I have a band, which has been off to a pretty decent start. Our songs have played on five local radio stations so far. A DJ advised us to speak with a well-known music lawyer in town. He thinks we need a lawyer who can represent us to big labels to get signed. We have a nice song demo that I can give him, but we do not have any capital to compensate his service. How do new bands find and work with lawyers?
For new musicians, working with a lawyer can be intimidating. Many artists do not know how to find, much less pay for, an attorney. Fortunately, you are not alone, and the use of an attorney in circumstances like yours is fairly common.
A lawyer can be very helpful for what is known in the industry as "label shopping," or the process of assisting your band in obtaining a record deal. These specialized lawyers, often former musicians themselves, use their industry connections to obtain deals for the band and are paid with a percentage of the band's income from the deal they secure.
There are several important variables when determining how much to pay a label shopper:
Shoppers traditionally receive 5% to 10% of the record deal, with most deals closer to 5%. Sometimes, a band can make certain deductions before the percentage is calculated, but they are likely to be limited. For example, if the label advances you $50,000 with which to make a video, the band should try to exclude such payments from the shopper's income.

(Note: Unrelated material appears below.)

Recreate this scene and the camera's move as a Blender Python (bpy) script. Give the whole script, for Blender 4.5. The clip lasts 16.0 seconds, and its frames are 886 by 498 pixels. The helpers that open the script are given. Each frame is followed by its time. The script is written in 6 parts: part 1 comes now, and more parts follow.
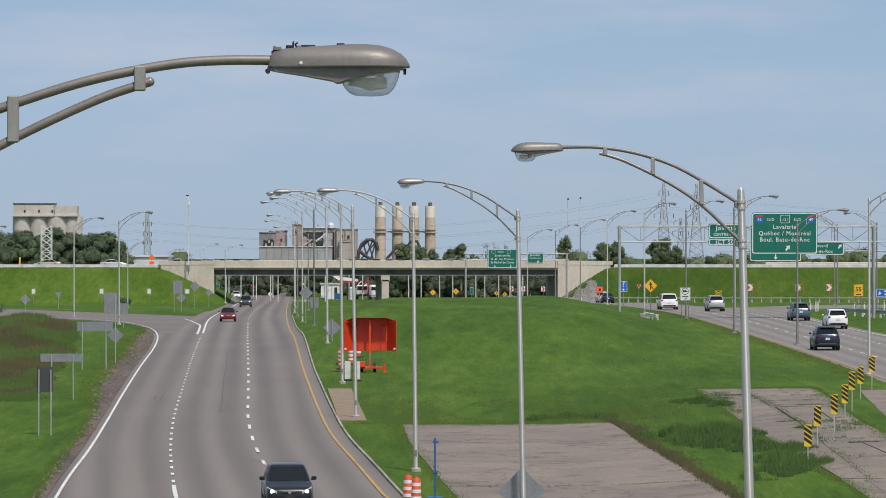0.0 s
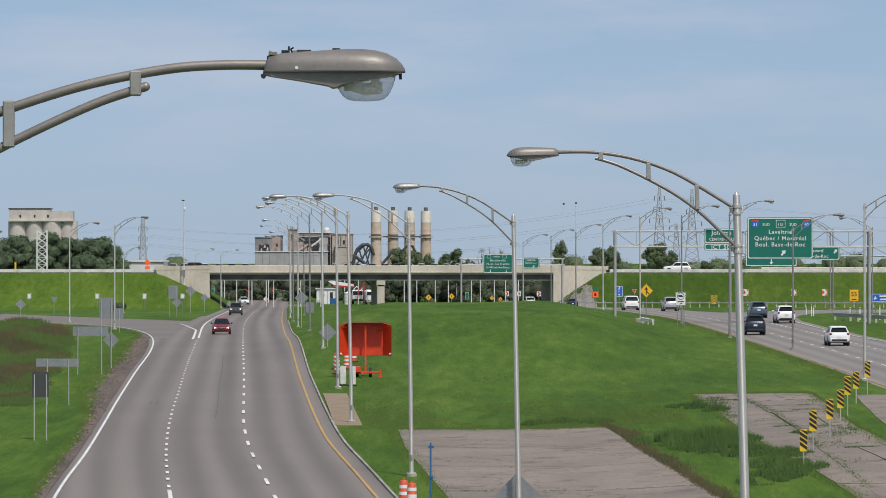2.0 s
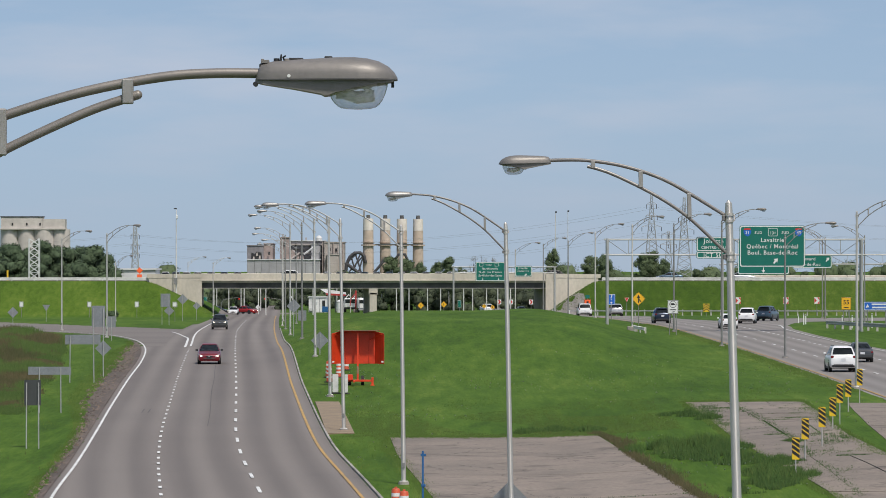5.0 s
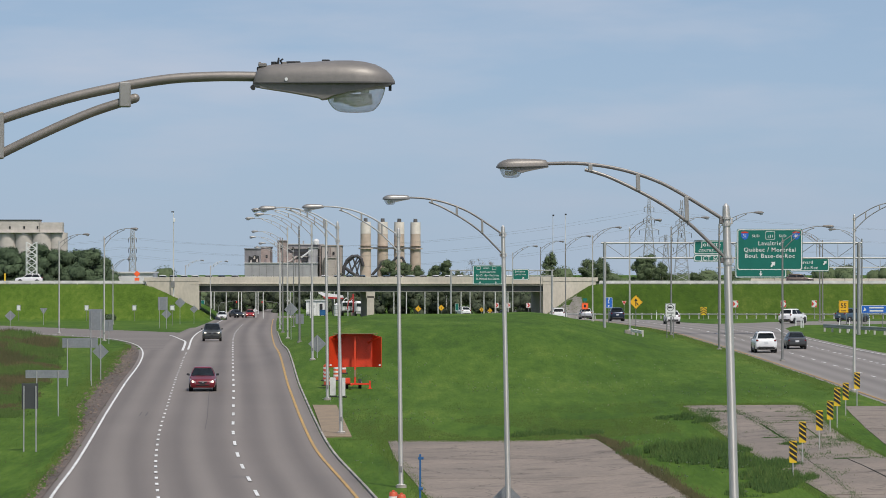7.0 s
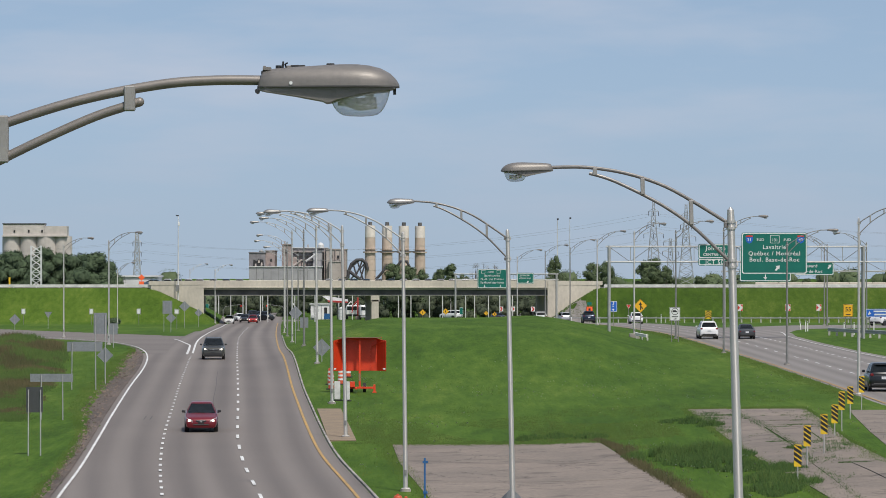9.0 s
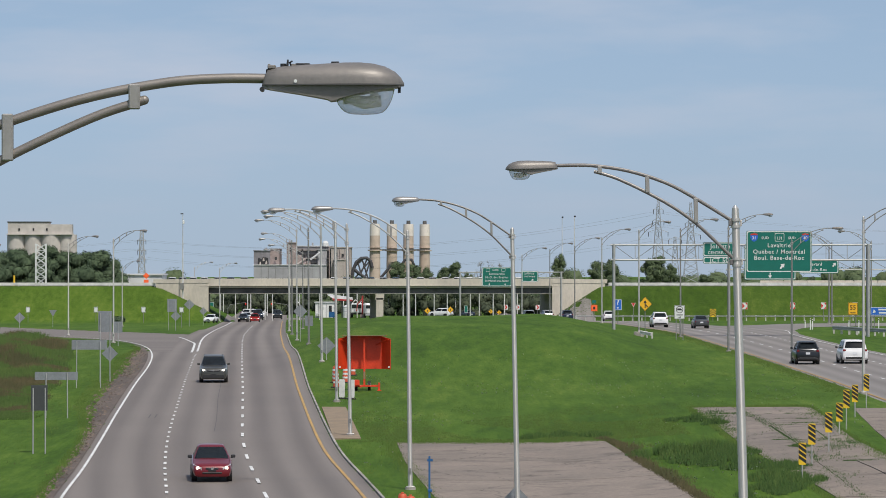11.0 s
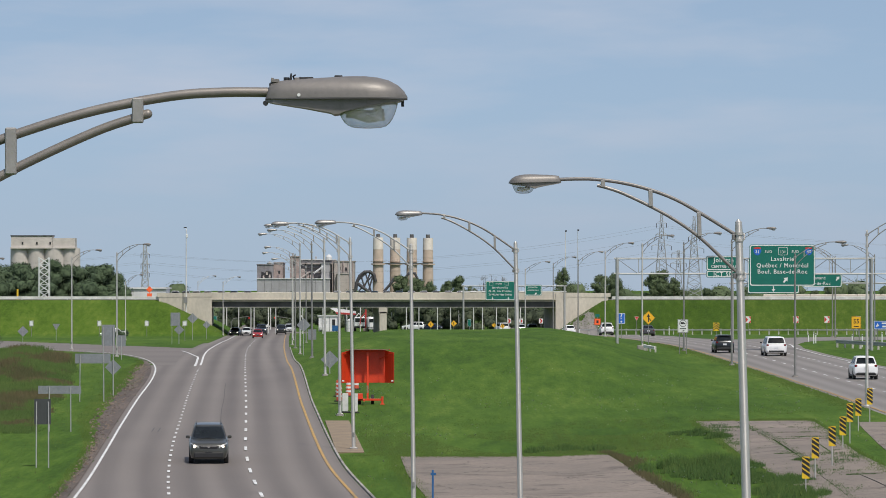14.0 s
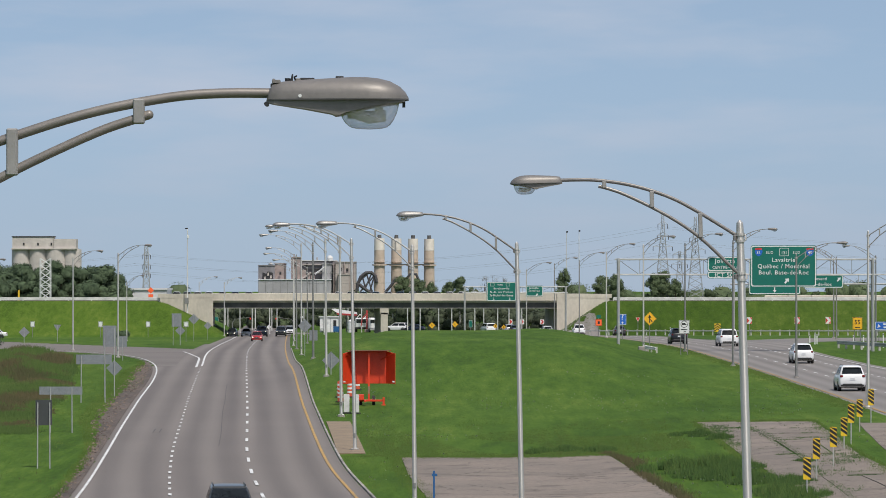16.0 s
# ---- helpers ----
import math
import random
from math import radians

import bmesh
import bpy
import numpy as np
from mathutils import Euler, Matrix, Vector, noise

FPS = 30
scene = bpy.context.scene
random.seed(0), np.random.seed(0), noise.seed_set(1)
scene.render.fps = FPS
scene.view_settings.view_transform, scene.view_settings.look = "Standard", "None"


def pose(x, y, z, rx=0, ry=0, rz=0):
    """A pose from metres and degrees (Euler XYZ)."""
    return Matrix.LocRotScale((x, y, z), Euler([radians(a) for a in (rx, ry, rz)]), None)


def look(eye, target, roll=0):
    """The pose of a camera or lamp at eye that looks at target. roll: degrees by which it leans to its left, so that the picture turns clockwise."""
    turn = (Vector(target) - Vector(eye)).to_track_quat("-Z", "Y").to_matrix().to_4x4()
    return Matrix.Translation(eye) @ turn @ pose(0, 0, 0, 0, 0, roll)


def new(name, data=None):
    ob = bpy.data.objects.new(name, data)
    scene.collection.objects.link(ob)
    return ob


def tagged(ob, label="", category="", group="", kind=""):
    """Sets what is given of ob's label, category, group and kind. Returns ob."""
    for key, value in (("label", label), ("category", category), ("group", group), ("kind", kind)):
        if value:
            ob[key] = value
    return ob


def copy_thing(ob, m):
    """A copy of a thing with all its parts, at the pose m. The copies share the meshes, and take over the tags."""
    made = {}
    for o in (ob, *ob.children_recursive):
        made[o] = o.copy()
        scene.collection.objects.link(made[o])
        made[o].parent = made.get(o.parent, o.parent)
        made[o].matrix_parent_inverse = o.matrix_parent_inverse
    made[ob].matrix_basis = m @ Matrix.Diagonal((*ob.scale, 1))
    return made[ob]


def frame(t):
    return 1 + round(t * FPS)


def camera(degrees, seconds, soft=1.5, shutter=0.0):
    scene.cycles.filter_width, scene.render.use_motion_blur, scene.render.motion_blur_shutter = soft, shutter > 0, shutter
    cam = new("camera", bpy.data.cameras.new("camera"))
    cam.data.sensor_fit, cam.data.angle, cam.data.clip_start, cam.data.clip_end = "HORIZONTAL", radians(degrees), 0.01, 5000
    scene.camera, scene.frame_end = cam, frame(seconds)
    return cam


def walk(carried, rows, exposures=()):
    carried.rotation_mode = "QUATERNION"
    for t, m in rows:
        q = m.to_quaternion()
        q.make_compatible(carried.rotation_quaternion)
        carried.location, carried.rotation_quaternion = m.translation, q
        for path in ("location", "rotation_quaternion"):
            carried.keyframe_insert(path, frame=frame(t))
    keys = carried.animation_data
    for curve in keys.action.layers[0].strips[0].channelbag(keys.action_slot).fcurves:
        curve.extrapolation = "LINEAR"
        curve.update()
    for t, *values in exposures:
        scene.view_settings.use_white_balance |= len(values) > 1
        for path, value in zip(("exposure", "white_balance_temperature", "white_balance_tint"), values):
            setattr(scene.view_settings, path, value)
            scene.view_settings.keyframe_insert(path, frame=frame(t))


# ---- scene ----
cam = camera(12.26, 16.0, soft=0.88)
EYE_Z = 9.0
# seconds, turn to the left and upward tilt, in thousandths of a degree
TURNS = [(0.0, 0, 31), (0.5, -14, 44), (1.0, -35, 63), (1.5, -39, 79), (2.0, -61, 99), (2.5, -65, 139), (3.0, -72, 168), (3.5, -83, 188),
         (4.0, -112, 191), (4.6, -147, 202), (5.4, -188, 222), (6.0, -208, 234), (6.5, -215, 242), (7.0, -205, 258), (7.5, -204, 281), (8.0, -202, 310), (8.5, -181, 308),
         (9.0, -142, 310), (9.6, -112, 304), (10.4, -88, 292), (11.0, -77, 285), (11.5, -72, 286), (12.0, -64, 334), (12.5, -67, 402), (13.0, -56, 445), (13.5, -38, 473), (14.0, -31, 476),
         (14.5, -25, 472), (15.0, -12, 474), (15.5, 9, 487), (16.0, -14, 488)]
walk(cam, [(t, pose(0, 0, EYE_Z, 90 + p / 1000, 0, a / 1000)) for t, a, p in TURNS])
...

The total amount to be paid to the shopper is also an important factor. Many shopping arrangements are for the length of the record deal. Therefore, if you sign a six-record contract, each time your band receives an advance, the person who shopped the tape would get a cut. For that reason, some bands attempt to limit the total payments by placing a limit or "cap" on the money paid to the shopper. For example, the attorney receives 5% of the income from the record deal up to $20,000; after that, the attorney receives squat.
Finally, you should be aware of common pitfalls when an attorney shops a demo tape.
The shopper might not take a personal interest in your band's career. Sometimes, an attorney who shops demo material does not use discretion. The attorney simply dumps demos with many record companies in the hopes that one of them connects.
The shopping attorney may have a conflicting interest with your band. Since the attorney is earning a percentage from the deal, his or her major concern may be the size of the advance. Your band may have other priorities such as obtaining a higher royalty rate, getting a guaranteed second record, or getting a good royalty rate for songs written by the band.
And last, you may overpay for the shopping services. The attorney may continue to earn a percentage of the band's income for years, even after the band breaks up. This sum may be disproportionate to the services he or she actually performs, but unless you give some forethought to the issue, you could be stuck.
Even with all of these concerns, a label shopper can be very useful. An attorney ends credibility to a nascent band, and his or her connections can prove invaluable to getting your foot in the door of record labels.